Discovering Berkeley DB
I’m working on a project at the moment which involves exporting a whole bunch of data out of an existing system. The system is written in Perl and uses Berkeley DB files for most of its storage.
I’d never done anything with Berkeley DB before, but luckily Python has a module which seems to do all of the hard work for me:
>>> db = bsddb.btopen('xpand.db') >>> db.keys()[0:10] [':archives:index.html', ':art:test.html', ... >>> db[':art:test.html'] 'template;front.tp\x01\x01' >>>
The Berkeley DB libraries are maintained by Sleepycat Software. Unfortunately, their site is completely saturated with marketing jargon.
Our customers rely on Berkeley DB for fast, scalable, reliable and cost-effective data management for their mission-critical applications. Great—now what does it do exactly?
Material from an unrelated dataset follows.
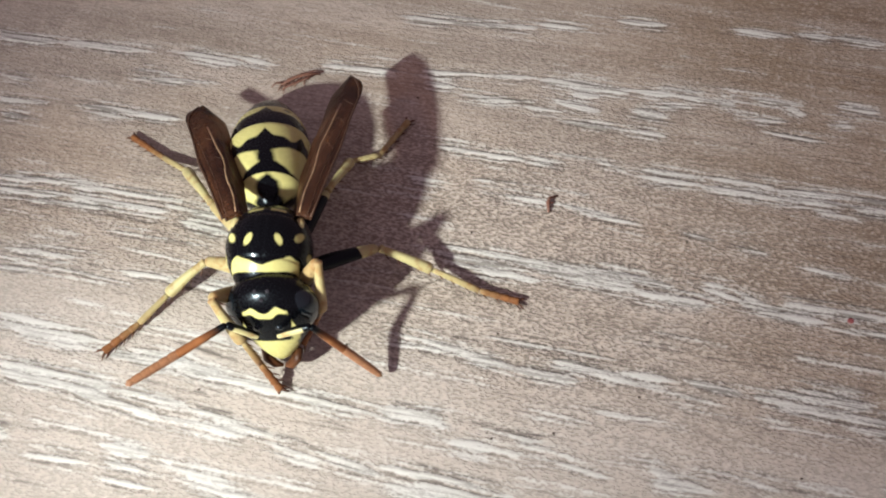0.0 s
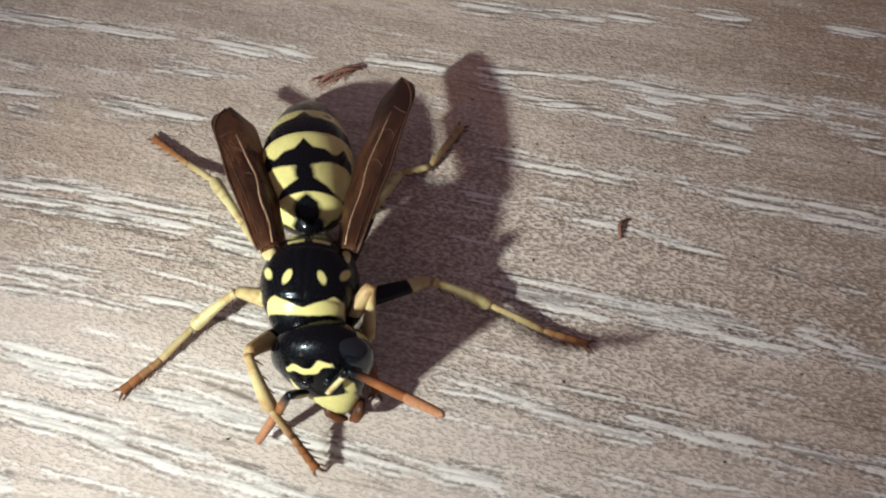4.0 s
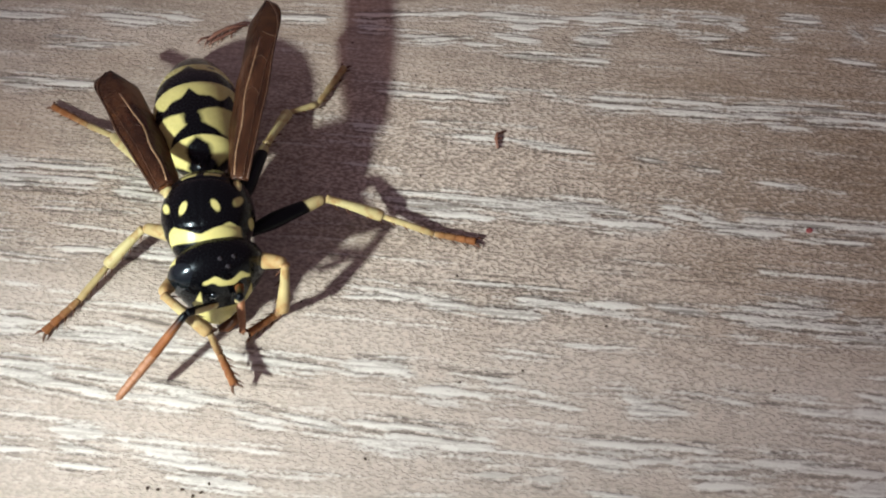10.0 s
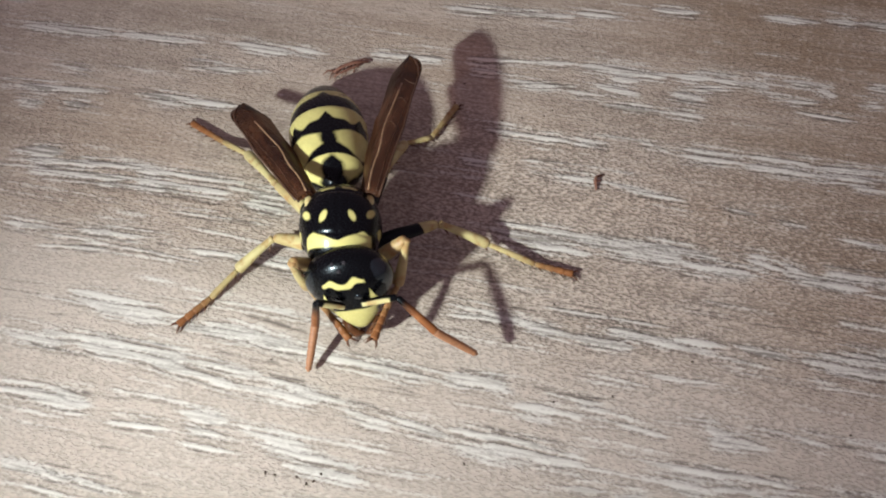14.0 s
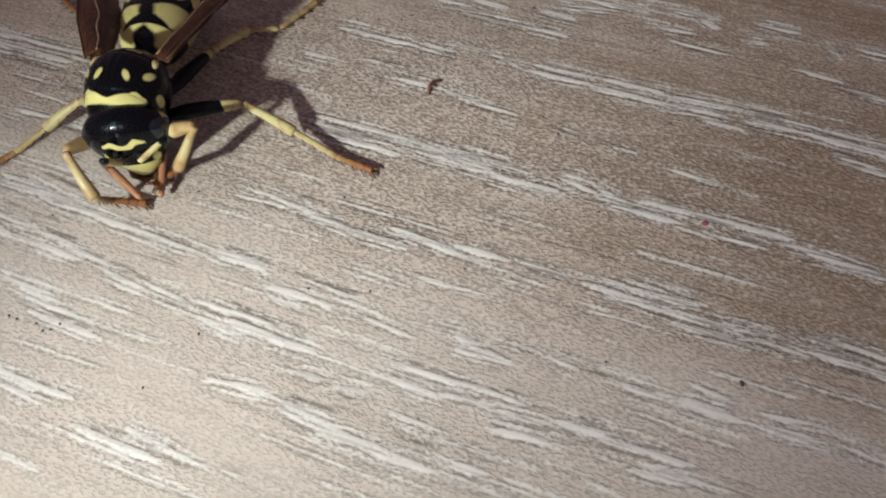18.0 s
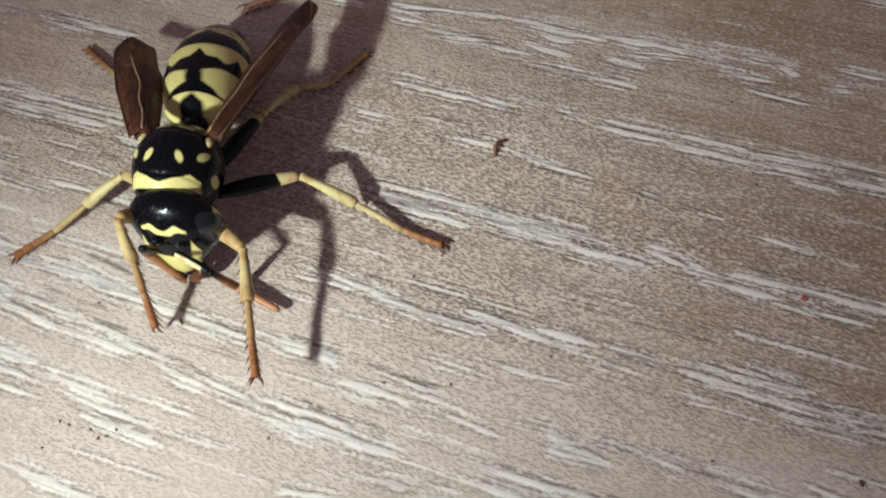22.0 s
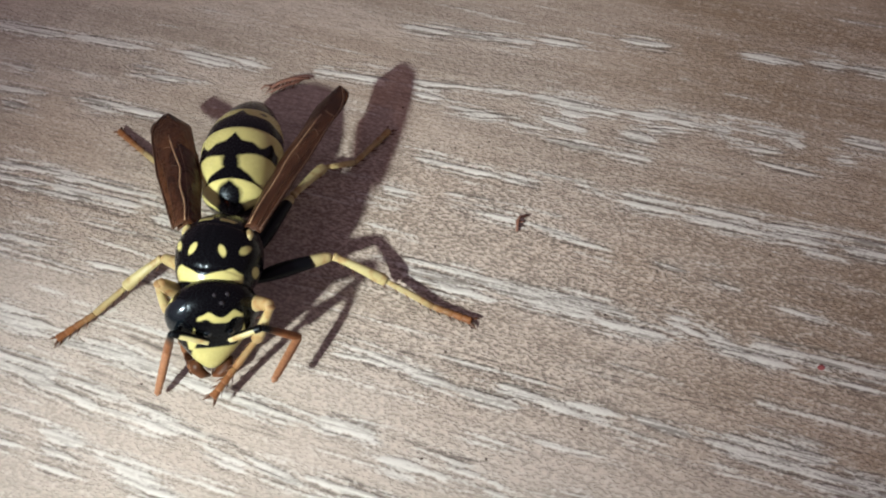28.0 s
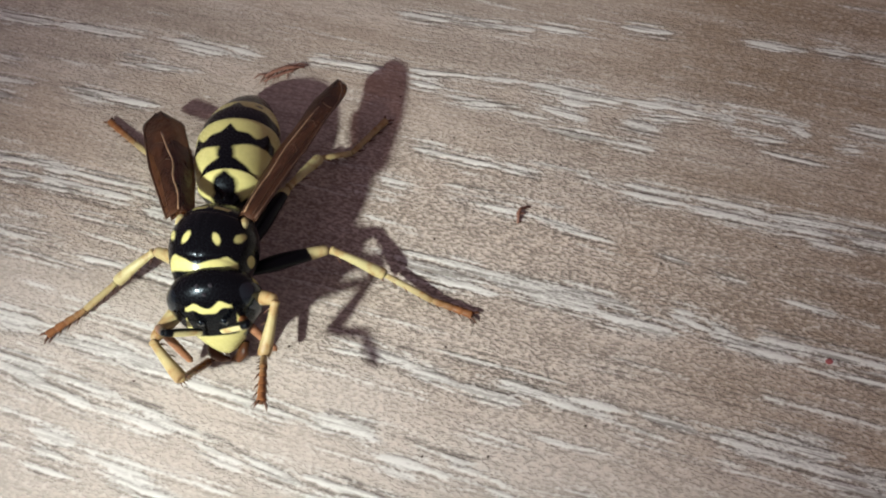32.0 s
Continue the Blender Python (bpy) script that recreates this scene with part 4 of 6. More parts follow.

Some digging around turned up the real information: the Berkeley DB Tutorial and Reference Guide, which contains pretty much everything you could possible want to know about the technology. It turns out that at a basic level Berkeley DB is just a very high performance, reliable way of persisting dictionary style data structures—anything where a piece of data can be stored and looked up using a unique key. The key and the value can each be up to 4 gigabytes in length and can consist of anything that can be crammed in to a string of bytes, so what you do with it is completely up to you. The only operations available are “store this value under this key”, “check if this key exists” and “retrieve the value for this key” so conceptually it’s pretty simple—the complicated stuff all happens under the hood.
It seems like a great alternative to a full on relational database for simple applications, although I’m slightly confused by the license which allows free use for open source products but requires a license for commercial applications. Does that mean that if I use the bsddb Python module in a commercial app I need to get a license from Sleepycat?